O palácio de Tauride torna-se provisoriamente um Quartel-General, um centro governamental, um arsenal, um centro de reclusão da revolução que ainda não absorveu a sua face coberta de sangue e de suor. Nesse lugar, nesse remoinho, infiltram-se os inimigos empreendedores. Por acaso, desmascarou-se um coronel da guarda que, disfarçado, toma notas a um canto, não para servir a história, mas para informar as tribunais marciais. Soldados e operários querem executá-lo mesmo ali. Mas pessoas do “estado-maior” interpõem-se e raptam à multidão sem dificuldade o guarda. Nesta data, a revolução ainda está indolente, confiante, mansa. Ela tornar-se-à implacável somente após uma serie de traições, de logros e experiências sangrentas.

A primeira noite da revolução triunfante foi cheia de alarmes. Comissários improvisados, para a vigilância das gares e outros pontos, na sua maior parte intelectuais que as suas relações pessoais levaram por acaso, aventureiros, os que tiraram o chapéu à revolução (oficiais subalternos, sobretudo de origem operária tivessem sido mais úteis !) começam a enervar-se, vêm perigos em todo o lado, enervam os soldados e, por telefone, pedem constantemente reforços ao palácio de Tauride. Aí também amotinam-se, telefonam, enviam reforços que, muitas vezes, não chegam ao destino. Um daqueles que, nessa noite, fizeram parte do “estado-maior” de Tauride exprimem-se assim:

“Os que recebem ordens não as executam; os que agem fazem sem receber ordem...”

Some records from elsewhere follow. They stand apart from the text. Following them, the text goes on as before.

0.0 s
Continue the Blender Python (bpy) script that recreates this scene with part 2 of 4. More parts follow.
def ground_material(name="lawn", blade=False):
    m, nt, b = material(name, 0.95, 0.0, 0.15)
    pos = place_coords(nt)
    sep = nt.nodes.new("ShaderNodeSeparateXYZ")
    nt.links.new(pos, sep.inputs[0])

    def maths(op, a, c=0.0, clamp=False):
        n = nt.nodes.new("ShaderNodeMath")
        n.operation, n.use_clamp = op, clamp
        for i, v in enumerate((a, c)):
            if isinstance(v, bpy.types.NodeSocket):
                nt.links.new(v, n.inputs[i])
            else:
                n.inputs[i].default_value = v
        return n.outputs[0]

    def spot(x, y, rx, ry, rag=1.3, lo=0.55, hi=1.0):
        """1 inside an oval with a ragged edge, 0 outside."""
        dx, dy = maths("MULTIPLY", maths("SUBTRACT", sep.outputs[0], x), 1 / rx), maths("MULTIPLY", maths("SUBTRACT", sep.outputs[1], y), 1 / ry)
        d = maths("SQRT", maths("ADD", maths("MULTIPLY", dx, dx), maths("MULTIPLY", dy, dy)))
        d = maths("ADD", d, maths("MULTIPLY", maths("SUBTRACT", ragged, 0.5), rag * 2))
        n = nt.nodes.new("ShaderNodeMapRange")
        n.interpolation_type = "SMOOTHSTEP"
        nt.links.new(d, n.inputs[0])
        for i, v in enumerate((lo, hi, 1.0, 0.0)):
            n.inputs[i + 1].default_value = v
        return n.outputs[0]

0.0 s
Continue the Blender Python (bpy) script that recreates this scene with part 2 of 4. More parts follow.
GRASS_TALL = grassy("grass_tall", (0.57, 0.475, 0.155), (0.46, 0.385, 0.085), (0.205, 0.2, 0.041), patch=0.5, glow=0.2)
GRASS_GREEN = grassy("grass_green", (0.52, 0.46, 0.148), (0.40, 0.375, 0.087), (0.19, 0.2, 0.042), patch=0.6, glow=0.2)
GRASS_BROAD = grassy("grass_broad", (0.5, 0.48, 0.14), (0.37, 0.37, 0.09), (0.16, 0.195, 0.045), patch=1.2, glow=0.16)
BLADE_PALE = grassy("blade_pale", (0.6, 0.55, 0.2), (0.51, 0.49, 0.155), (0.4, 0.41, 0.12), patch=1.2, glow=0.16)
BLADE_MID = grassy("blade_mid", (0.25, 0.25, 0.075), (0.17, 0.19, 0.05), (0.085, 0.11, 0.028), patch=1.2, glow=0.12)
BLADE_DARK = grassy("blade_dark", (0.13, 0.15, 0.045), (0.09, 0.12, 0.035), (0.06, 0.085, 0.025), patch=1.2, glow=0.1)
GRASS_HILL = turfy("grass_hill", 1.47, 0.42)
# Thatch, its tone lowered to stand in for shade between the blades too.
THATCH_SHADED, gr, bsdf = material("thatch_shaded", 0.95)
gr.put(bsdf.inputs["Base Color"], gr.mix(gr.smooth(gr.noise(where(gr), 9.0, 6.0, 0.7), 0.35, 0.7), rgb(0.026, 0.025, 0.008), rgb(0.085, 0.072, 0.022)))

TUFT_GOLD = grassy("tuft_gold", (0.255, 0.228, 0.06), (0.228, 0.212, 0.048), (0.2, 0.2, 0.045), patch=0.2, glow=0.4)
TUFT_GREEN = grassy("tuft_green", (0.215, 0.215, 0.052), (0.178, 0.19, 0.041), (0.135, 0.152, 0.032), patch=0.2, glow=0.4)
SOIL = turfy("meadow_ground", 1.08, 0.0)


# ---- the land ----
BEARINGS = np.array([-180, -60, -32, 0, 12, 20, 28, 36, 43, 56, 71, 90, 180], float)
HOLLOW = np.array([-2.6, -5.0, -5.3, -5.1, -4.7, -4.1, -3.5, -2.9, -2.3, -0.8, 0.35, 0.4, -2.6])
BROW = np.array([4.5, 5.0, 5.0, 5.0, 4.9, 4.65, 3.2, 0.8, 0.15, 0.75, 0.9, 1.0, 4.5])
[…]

É sem ordens que agem os bairros operários. Os dirigentes da revolução, tendo iniciado os efectivos nas suas fábricas, aparando-se de comissariados, tendo seguidamente sublevado os regimentos e demolido os refúgios da contra-revolução, não se apressam em alcançar o palácio de Tauride, os estados-maiores, os centros directores; pelo contrário; pelo contrário, acenam a cabeça com ironia e desconfiança desse lado: já a rapaziada ocorre para partilhar a pele do urso que eles não mataram e que ainda não foi acabado. Os operários bolcheviques, assim como os operários dos outros partidos de esquerda, passam os seus dias na rua e as noites nos “estados-maiores” de distrito, mantêm-se em contacto com os quartéis, preparam o dia seguinte. No decurso da primeira vigia da vitória, eles continuam e desenvolvem o trabalho que realizaram nos cinco primeiros dias. Eles constituem o esqueleto embrionário da revolução, ainda demasiada fraco, como toda revolução no seu ínicio.

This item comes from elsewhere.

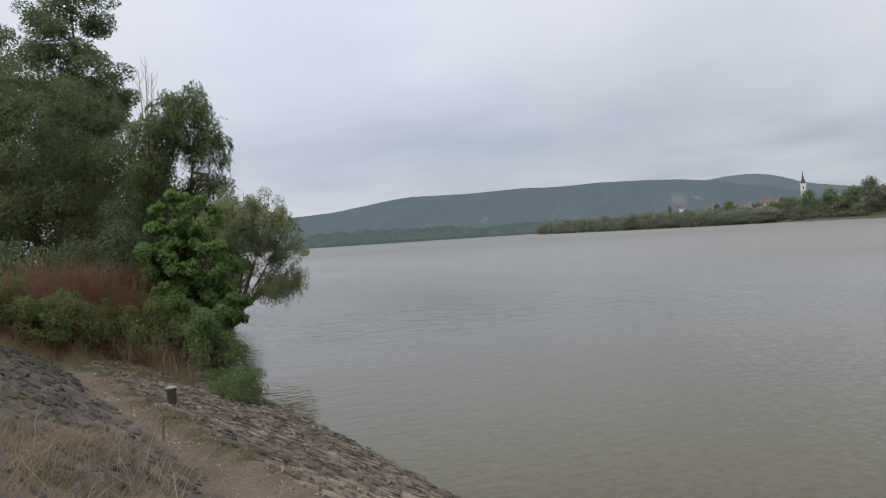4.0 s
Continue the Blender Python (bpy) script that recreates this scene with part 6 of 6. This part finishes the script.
def lay_stones(name, spots, dims, material, first, near_count, seed, label):
    """Stones at the spots (x, y, turn, scale); the nearest are parts of their own, the rest one mesh."""
    rng = random.Random(seed)
    kinds = [stone_mesh(rng, rng.uniform(*dims[0]), rng.uniform(*dims[1]), rng.uniform(*dims[2]), material) for _ in range(14)]
    meshes = [mesh_of(name, v, f, material) for v, f in kinds]
    spots = sorted(spots, key=lambda p: -p[0])
    verts, faces = [], []
    skipped = sum(1 for p in spots if p[0] > first)
    for i, (x, y, turn, k) in enumerate(spots):
        m = slope_pose(x, y, turn) @ Matrix.Diagonal((k, k * rng.uniform(0.8, 1.2), rng.uniform(0.5, 1.4), 1))
        v, f = kinds[i % 14]
        if skipped <= i < skipped + near_count:
            ob = new(name, meshes[i % 14])
            ob.parent = bank
            ob.matrix_basis = m
        else:
            base = len(verts)
            verts += [tuple(m @ Vector(p)) for p in v]
            faces += [tuple(base + q for q in face) for face in f]
    ob = new(name + "s_beyond", mesh_of(name + "s_beyond", verts, faces, material))
    ob.parent = bank
    tagged(ob, label, kind="stuff")


rng_s = random.Random(21)
spots = []
for r in range(42):
    x = 5.0 - rng_s.uniform(0, 0.4)
    while x > -31:
        o, s = path_outer(x), shore_line(x)
        f = (r + 0.5 + rng_s.uniform(-0.45, 0.45)) / 42
        if not (f < 0.1 and rng_s.random() < 0.5) and rng_s.random() > 0.08:
            spots.append((x, o + (s - o + 0.25) * f, math.atan(-PATH_K * 0.85) + rng_s.uniform(-0.3, 0.3) + (rng_s.uniform(-0.9, 0.9) if rng_s.random() < 0.12 else 0), rng_s.choice((0.55, 0.7, 0.85, 1.0, 1.15, 1.5))))
        x -= rng_s.uniform(0.18, 0.5)
lay_stones("stone", spots, ((0.2, 0.56), (0.055, 0.15), (0.008, 0.032)), M_STONE, -8.0, 298, 31, "rough pale stones set in the lower bank slope")
spots = []
for r in range(17):
    x = 5.0 - rng_s.uniform(0, 0.5)
    while x > -27:
        i = path_inner(x)
        f = (r + 0.5 + rng_s.uniform(-0.4, 0.4)) / 17
        if rng_s.random() > (0.55 if x > -9.5 else 0.35):
            spots.append((x, i - 0.02 - 2.7 * f, math.atan(-PATH_K) + rng_s.uniform(-0.2, 0.2), rng_s.uniform(0.75, 1.2)))
        x -= rng_s.uniform(0.28, 0.66)
lay_stones("slab", spots, ((0.3, 0.66), (0.12, 0.26), (0.012, 0.045)), M_SLATE, -4.2, 290, 33, "dark flat slabs set in the upper bank slope")


# ---- gravel on the path ----
rng_g = np.random.default_rng(8)
grit = []
for _ in range(1500):
    x = rng_g.uniform(-26, -8)
    y = path_inner(x) + rng_g.uniform(-0.1, 1.1) * (path_outer(x) - path_inner(x))
    s = rng_g.uniform(0.008, 0.03)
    c = np.array((x, y, near_height(x, y) + s * 0.4))
    top = c + np.array((0, 0, s * 0.6))
    ring = [c + np.array((s * math.cos(k * 1.57 + x), s * math.sin(k * 1.57 + x), -s * 0.6)) for k in range(4)]
    for k in range(4):
        grit.append((ring[k], ring[(k + 1) % 4], top, top))
grit = np.array(grit)
grit[:, 3] = grit[:, 2] + (grit[:, 0] - grit[:, 2]) * 0.15
ob = new("path_gravel", quad_mesh("path_gravel", grit, M_STONE))
tagged(ob, "loose gravel on the trodden path", "gravel", kind="stuff")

Nabokov, que o leitor já conhece na sua qualidade de membro do centro constitucional democrata (cadetes), então desertor legal, emboscado no grande estado-maior das forças armadas czaristas, rendeu-se como habitualmente, no dia 27, ao seu serviço e aí ficou, ignorando tudo dos acontecimentos, até às três da tarde. À noite, na rua Morskaia, ouvi-se tiros – Nabokov, no seu apartamento, afinou a orelha – autos blindados passaram a toda a velocidade, soldados, marinheiros também corria, demolindo paredes... O prezado liberal observa-os pela vidraça lateral de uma janela em tambor.

“O telefone funcionava ainda e as informações sobre o que se passara no dia eram-me transmitidas, como me lembro, por amigos. Deitámo-nos à hora habitual.”

Esse homem devia tornar-se em breve um dos inspiradores do governo provisório revolucionário (!), na qualidade de secretário geral. Na rua, no dia seguinte, uma velha criatura desconhecida, um empregado de escritório ou um mestre escola, aproximou-se, tirou o boné e dira:

“Obrigado por tudo o que você fez pelo povo.”

Contou próprio Nabokov com um modesto orgulho.